Estatua efímera pero imborrable en la mente me regresaba la verdad de su quehacer en el ruedo. Pases naturales --hondura y torería por su naturalidad-- en que cada pase era el juego entre la vida y la muerte, con toros de impresionantes pitones, desbordadas por la grandiosidad del tejido de lances que remataban el conjunto, en busca de lo perfecto, lo bien hecho, lo pulido, lo acabado. El regreso al toreo clásico que anda perdido en el nuevo jugar a los toros de la torería actual.
Una corriente rítmica igual que un arroyo de música descendía por la curva del pase natural. Como chispas o como notas, los pliegues de la muleta --truchas al aire-- bajaban por el río que conduce al infierno torero, armonioso hasta los finales de cada pase. Ovillos de ritmo se saltaban del encastado toro que le tocó en quinto lugar, por el valor del torero.
Giraba la muleta en danza hacia los mágicos acordes, en los que juegan la llama de la muerte, la suave delicia del buscar y no encontrar el magnético contrabajo de las entrañas del redondel.
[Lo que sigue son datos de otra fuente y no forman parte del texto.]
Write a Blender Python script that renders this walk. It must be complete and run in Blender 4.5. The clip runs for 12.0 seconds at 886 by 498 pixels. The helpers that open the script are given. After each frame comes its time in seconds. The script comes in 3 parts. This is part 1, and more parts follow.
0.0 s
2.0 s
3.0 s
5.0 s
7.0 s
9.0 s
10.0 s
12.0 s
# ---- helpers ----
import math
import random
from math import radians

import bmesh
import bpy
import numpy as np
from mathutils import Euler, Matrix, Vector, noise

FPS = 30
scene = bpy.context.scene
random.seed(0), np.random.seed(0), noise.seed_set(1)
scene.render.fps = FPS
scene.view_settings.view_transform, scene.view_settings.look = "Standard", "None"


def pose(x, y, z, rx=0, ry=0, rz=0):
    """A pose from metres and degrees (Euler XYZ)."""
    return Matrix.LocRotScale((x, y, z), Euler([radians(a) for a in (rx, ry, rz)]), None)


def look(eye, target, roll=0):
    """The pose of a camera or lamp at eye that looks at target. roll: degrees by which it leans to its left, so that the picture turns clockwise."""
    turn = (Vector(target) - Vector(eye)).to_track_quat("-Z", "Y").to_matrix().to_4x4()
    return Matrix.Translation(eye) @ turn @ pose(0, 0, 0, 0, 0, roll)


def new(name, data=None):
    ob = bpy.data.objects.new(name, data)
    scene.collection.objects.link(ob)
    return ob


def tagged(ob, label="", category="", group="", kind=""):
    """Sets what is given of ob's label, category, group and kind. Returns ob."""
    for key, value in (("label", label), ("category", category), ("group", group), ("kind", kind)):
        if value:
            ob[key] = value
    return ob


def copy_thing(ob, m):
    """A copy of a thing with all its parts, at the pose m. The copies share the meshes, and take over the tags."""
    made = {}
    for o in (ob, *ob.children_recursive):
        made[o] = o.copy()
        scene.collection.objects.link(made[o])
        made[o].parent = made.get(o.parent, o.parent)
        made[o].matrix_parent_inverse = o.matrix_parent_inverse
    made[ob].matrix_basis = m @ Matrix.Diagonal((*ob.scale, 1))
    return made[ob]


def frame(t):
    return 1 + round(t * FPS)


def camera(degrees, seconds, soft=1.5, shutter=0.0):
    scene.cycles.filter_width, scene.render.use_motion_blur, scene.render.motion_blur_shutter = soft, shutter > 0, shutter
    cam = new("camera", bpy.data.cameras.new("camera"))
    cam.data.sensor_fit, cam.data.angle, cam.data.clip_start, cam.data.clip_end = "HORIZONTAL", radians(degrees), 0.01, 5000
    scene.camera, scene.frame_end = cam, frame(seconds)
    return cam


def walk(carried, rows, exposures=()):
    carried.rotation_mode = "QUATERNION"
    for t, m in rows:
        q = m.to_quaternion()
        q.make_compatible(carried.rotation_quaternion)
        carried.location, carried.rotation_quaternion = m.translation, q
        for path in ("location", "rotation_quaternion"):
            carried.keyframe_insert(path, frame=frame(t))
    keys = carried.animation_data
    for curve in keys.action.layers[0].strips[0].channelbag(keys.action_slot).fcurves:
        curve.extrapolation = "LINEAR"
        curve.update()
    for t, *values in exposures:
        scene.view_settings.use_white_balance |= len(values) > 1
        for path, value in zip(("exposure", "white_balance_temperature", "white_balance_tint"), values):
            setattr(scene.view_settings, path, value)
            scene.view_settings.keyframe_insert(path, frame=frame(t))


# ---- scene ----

Vuelo fantástico y preciso, maravillosamente llevado en la muleta aromada con fluidos toreros.
Empezaba aflorar por todos los poros de la plaza; torería a vibrar los cabales, a traspasar espesores de crudeza, a brillar en la tela roja aquel calor airoso en la tarde. La muleta de José Tomás bailaba como río de ritmos vitales y se arrastraba maravillada en aire circular, loca de vuelo, crispada de la gloria del espacio. Voluptuosa de rodar libremente por la arena y darse a la fantasía en improvisación de giros inagotables. Giros hacia el vértigo y brotar en el tendido la algarabía de gritos y oles. Faena que fue una alegoría incesante de liberación. Hoy en día, José Tomás y los demás.